Buried deep in the language on Apple’s website for the iPad 2 you’ll find this phrase: “It’s not a tablet, it’s iPad 2.” I would also challenge you to find Apple publically calling the iPad a tablet. The fact of the matter is they don’t, and there is a specific reason for that.

I don’t believe there is a tablet market because I don’t believe in the term “tablet.” We analysts, researchers and media people all gave these devices this term. We have this inherent need to categorize electronics. We called the iPad a tablet. Not one Apple executive has ever called it that.

(MORE: Apple Will Still Be Apple, Even Without Steve Jobs)

I fully believe in the category of a touch based computer. I just don’t believe in the term “tablet.” To prove my point, ask a non-techie consumer to explain a tablet without using the term “iPad.” It becomes a bit of a challenge. Consumers know what iPads are but they don’t understand tablets. The worst thing manufacturers can do right now is call their devices tablets.

I would also argue that Apple doesn’t create products—they create experiences. And I believe that consumers desire experiences, not products.
Disneyland, for example, is an experience, not a product.
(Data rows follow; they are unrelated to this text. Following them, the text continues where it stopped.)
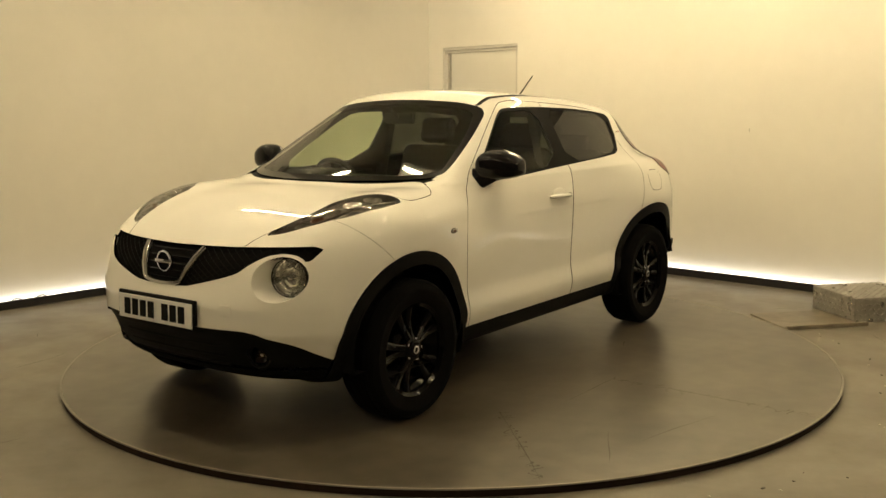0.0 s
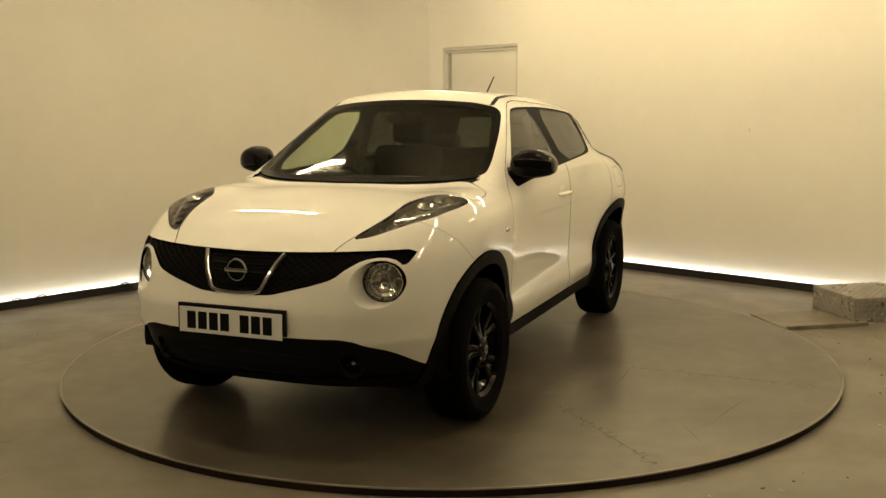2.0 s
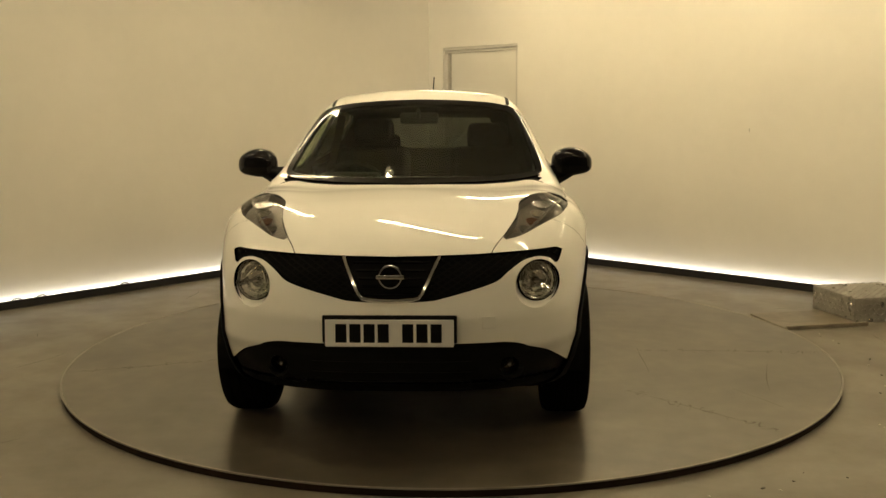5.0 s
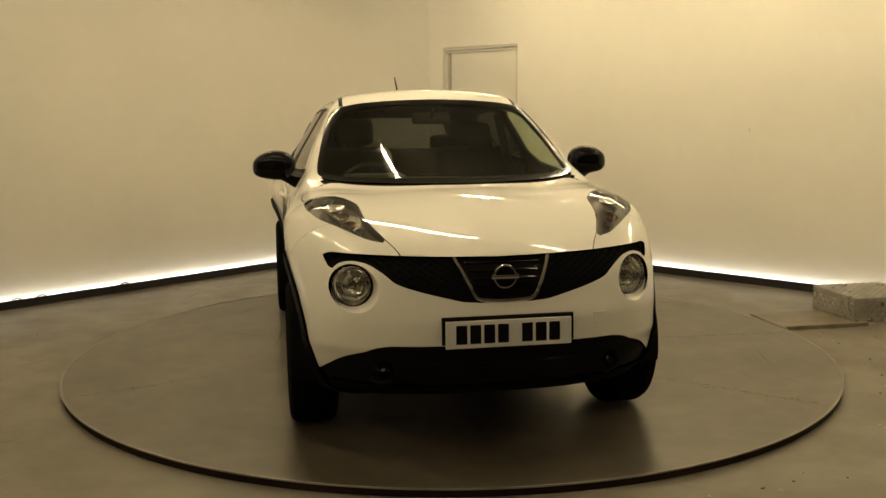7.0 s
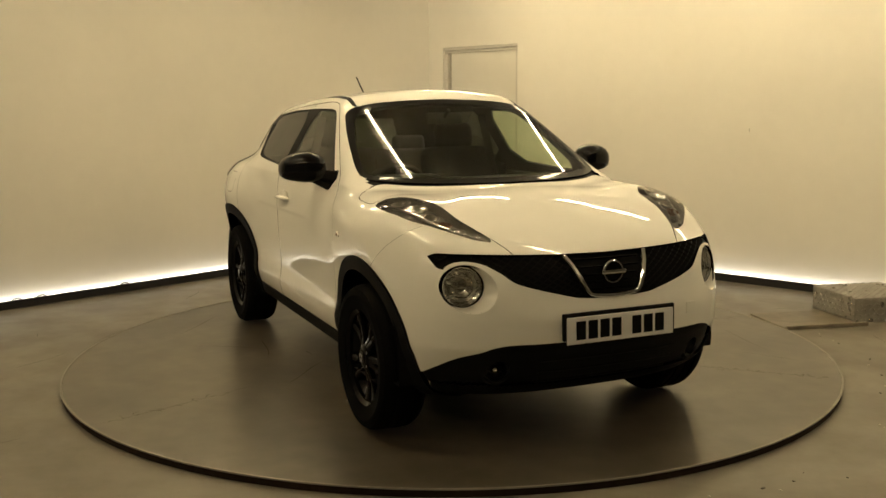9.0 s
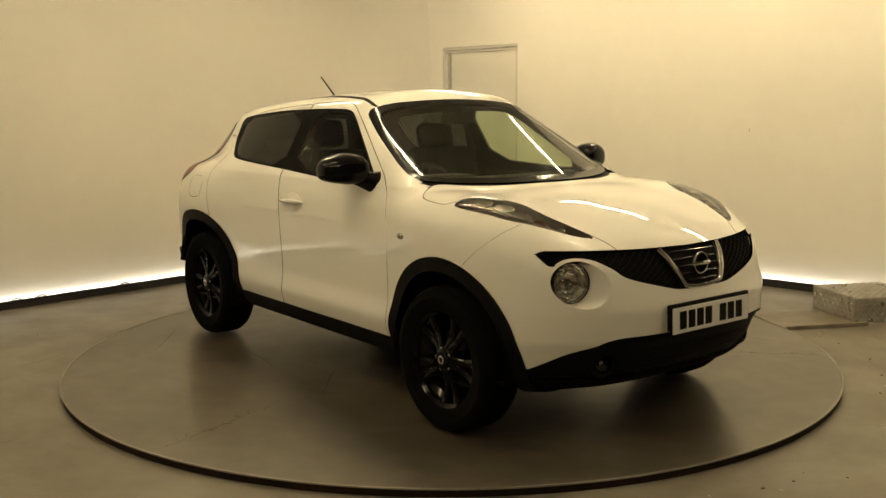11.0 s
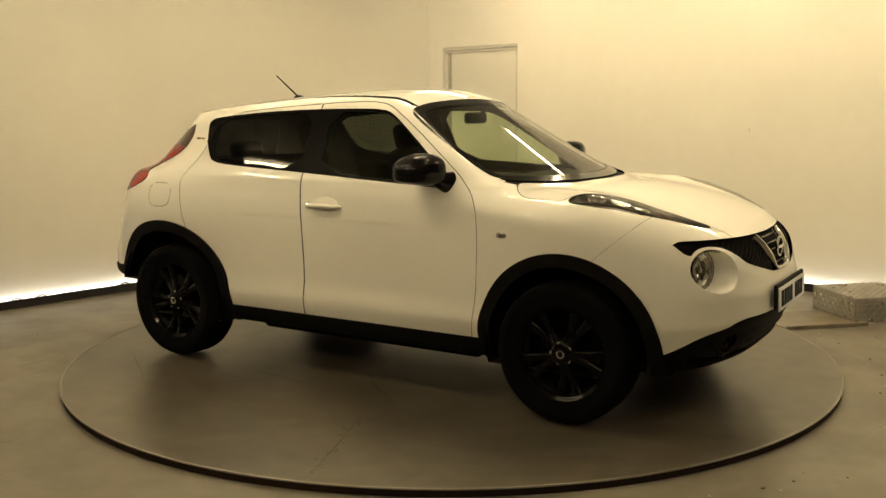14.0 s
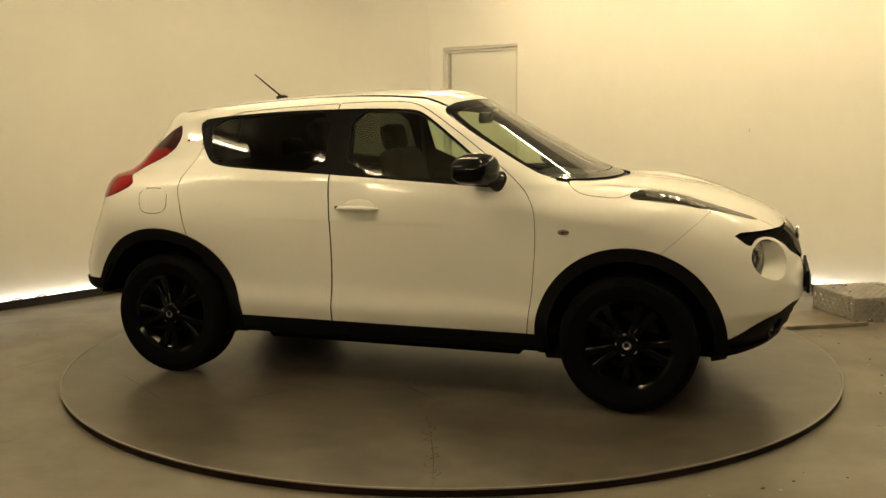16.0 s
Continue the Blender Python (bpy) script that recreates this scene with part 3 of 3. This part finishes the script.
for s in (1, -1):
    # doors with their handle, pane and frame
    fd = panel("front_door", "door_f", PAINT, car, s)
    panel("window_frame", "frame_f", SATIN, fd, s, -.003, .01, "black window frame", pane="side")
    panel("window_pane", "glass_f", TINT, fd, s, -.005, rim=False, pane="side", label="lightly tinted side glass")
    rd = panel("rear_door", "door_r", PAINT, car, s)
    panel("window_frame", "frame_r", SATIN, rd, s, -.003, .01, "black window frame", pane="side")
    panel("window_pane", "glass_r", PRIVACY, rd, s, -.005, rim=False, pane="side", label="dark privacy glass")
    hy = surface_y(-.12, .953)
    bm = tube([(-.235, hy + .004, .948), (-.215, hy + .016, .951), (-.16, hy + .025, .954), (-.09, hy + .026, .955), (-.035, hy + .019, .953), (-.012, hy + .004, .951)], [.013, .018, .021, .021, .018, .011], 14, None, .62)
    part("door_handle", mirror_y(bm, s), PAINT, fd, "body-coloured door handle", True)
    part("handle_recess", mirror_y(ellipsoid(-.115, hy + .001, .962, .080, .006, .036, 2.2), s), PAINT, fd, smooth=True)
    part("key_lock", mirror_y(lathe([(.0005, .0), (.009, -.001), (.011, -.006)], 16, None, pose(-.245, hy + .007, .953)), s), CHROME, fd, "small lock barrel", True)
    part("rear_door_handle", mirror_y(rbox(.03, .012, .11, .005, 2, pose(-1.115, float(side_glass_y(-1.115, 1.31)) - .003, 1.31, 28, 0, 0)), s), PLASTIC, rd, "upright black pull handle", True)
    panel("fuel_flap" if s < 0 else "quarter_flap", "fuel", PAINT, car, s)
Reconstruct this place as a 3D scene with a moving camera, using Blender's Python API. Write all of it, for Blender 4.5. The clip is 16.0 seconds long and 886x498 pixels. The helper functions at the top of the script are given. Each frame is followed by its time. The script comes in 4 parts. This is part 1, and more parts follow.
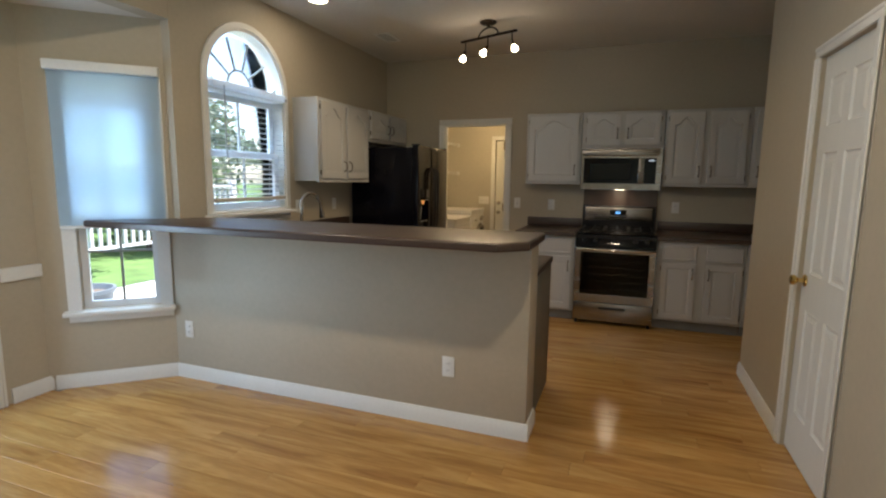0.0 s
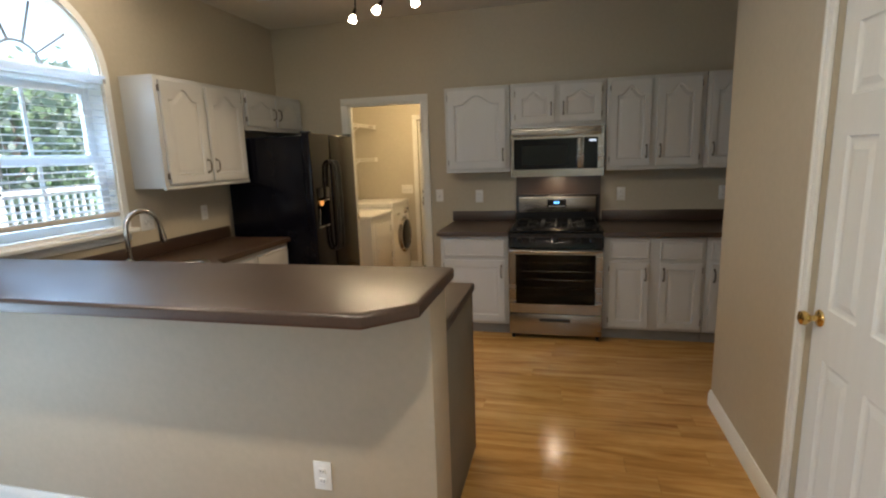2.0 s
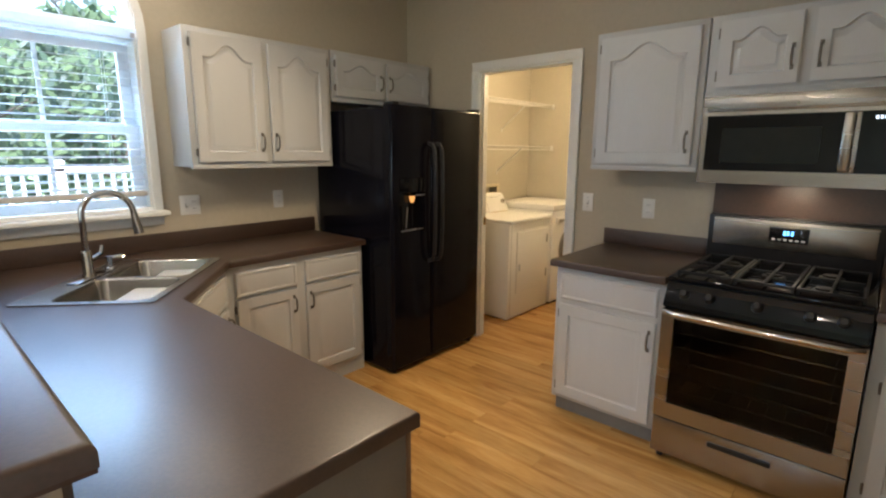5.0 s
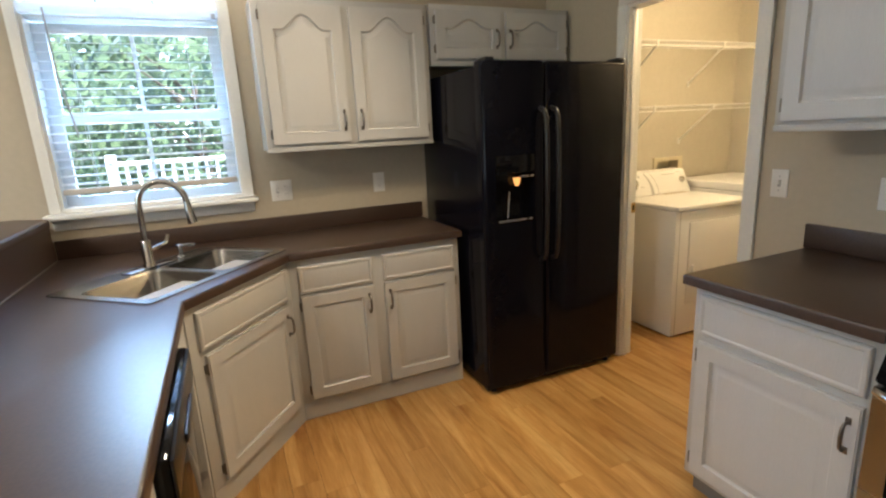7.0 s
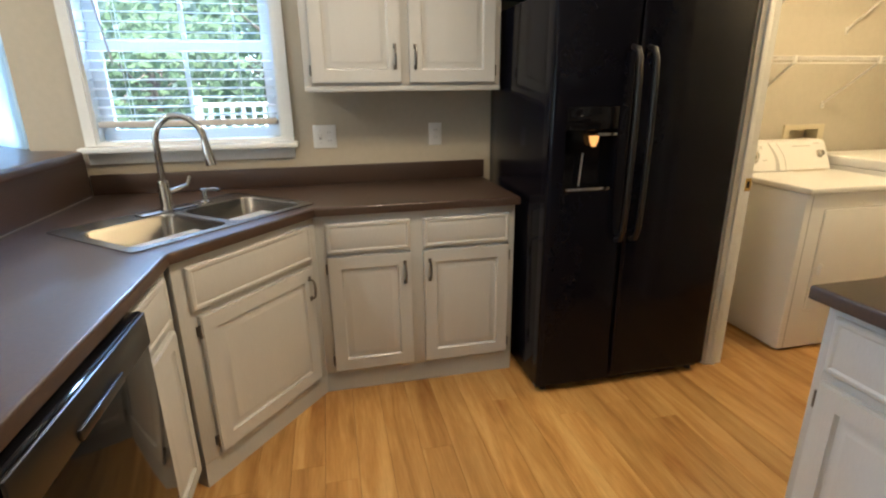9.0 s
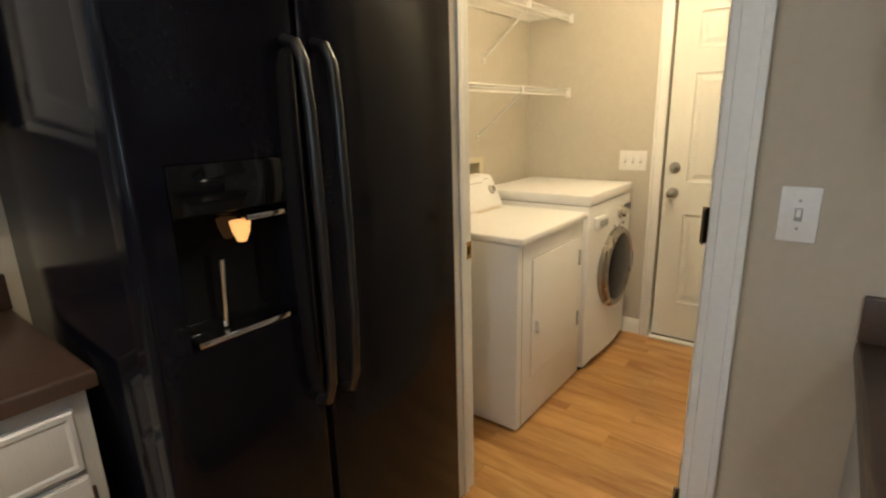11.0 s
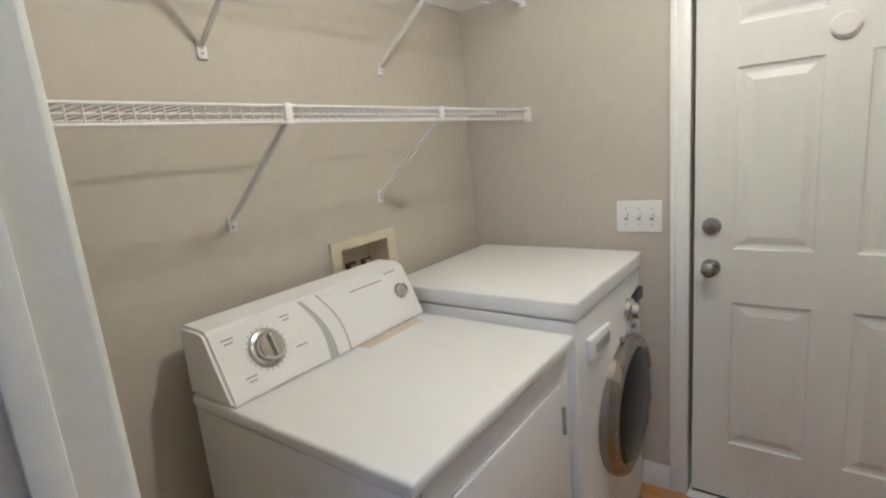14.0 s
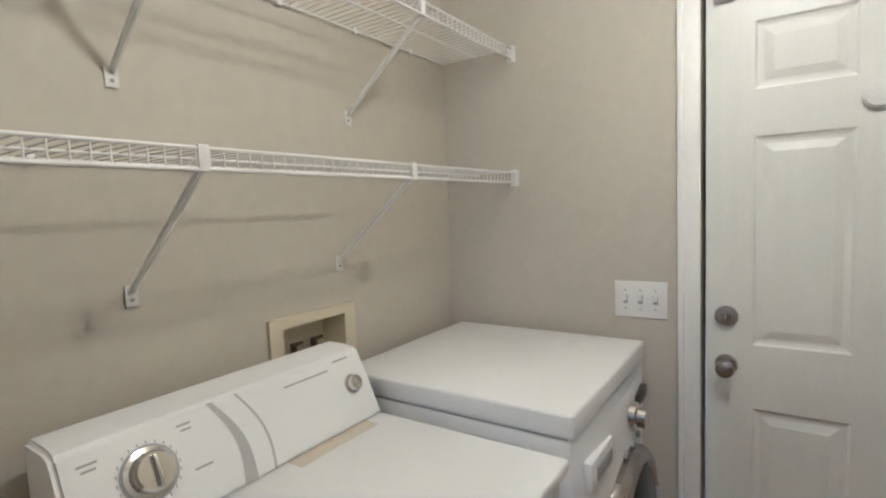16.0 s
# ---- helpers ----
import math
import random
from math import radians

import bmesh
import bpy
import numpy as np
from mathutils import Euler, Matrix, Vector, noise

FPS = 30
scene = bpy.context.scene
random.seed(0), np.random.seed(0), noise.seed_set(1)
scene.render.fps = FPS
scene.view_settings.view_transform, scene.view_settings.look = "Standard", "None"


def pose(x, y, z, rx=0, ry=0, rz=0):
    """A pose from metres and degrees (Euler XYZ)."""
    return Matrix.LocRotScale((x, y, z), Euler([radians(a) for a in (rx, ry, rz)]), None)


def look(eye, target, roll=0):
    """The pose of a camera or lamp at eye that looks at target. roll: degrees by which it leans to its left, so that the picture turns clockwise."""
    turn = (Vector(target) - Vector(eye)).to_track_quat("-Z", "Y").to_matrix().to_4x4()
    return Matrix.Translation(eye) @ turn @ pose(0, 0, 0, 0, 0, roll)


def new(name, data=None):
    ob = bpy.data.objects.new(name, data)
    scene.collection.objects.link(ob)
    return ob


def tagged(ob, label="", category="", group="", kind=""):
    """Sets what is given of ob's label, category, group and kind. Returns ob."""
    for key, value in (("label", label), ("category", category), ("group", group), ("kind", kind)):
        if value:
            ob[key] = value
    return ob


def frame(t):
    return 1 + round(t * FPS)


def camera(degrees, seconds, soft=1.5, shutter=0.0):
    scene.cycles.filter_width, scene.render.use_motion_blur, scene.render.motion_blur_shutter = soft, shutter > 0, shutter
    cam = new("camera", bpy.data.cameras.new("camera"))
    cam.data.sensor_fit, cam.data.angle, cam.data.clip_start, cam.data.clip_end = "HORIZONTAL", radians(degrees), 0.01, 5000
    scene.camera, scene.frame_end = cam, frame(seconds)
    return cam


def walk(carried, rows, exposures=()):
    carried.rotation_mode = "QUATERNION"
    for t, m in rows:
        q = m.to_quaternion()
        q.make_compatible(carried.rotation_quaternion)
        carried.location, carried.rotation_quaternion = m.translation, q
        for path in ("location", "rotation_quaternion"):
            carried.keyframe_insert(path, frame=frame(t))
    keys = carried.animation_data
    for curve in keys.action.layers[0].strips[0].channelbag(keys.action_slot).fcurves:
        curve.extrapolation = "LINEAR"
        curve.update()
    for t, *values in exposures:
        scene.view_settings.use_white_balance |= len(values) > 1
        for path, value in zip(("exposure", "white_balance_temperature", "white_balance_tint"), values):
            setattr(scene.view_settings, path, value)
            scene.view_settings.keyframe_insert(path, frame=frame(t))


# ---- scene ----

Disney products, however, help make Disneyland the experience that it is.

This is why every element of the Apple ecosystem—from the hardware to the software and services—is designed to be an experience. The look and feel of the hardware, the user interface, the look of the apps, the bright and high-resolution screen, the graphics and more all create the Apple experience.

This is why when the iPad is turned off, it’s just an elegant piece of hardware. But when you turn it on, that is when it becomes an iPad. That is when you get the Apple experience.

Companies making what we call tablets are not creating experiences. They are just creating products. This is what needs to change if they hope to compete with the iPad.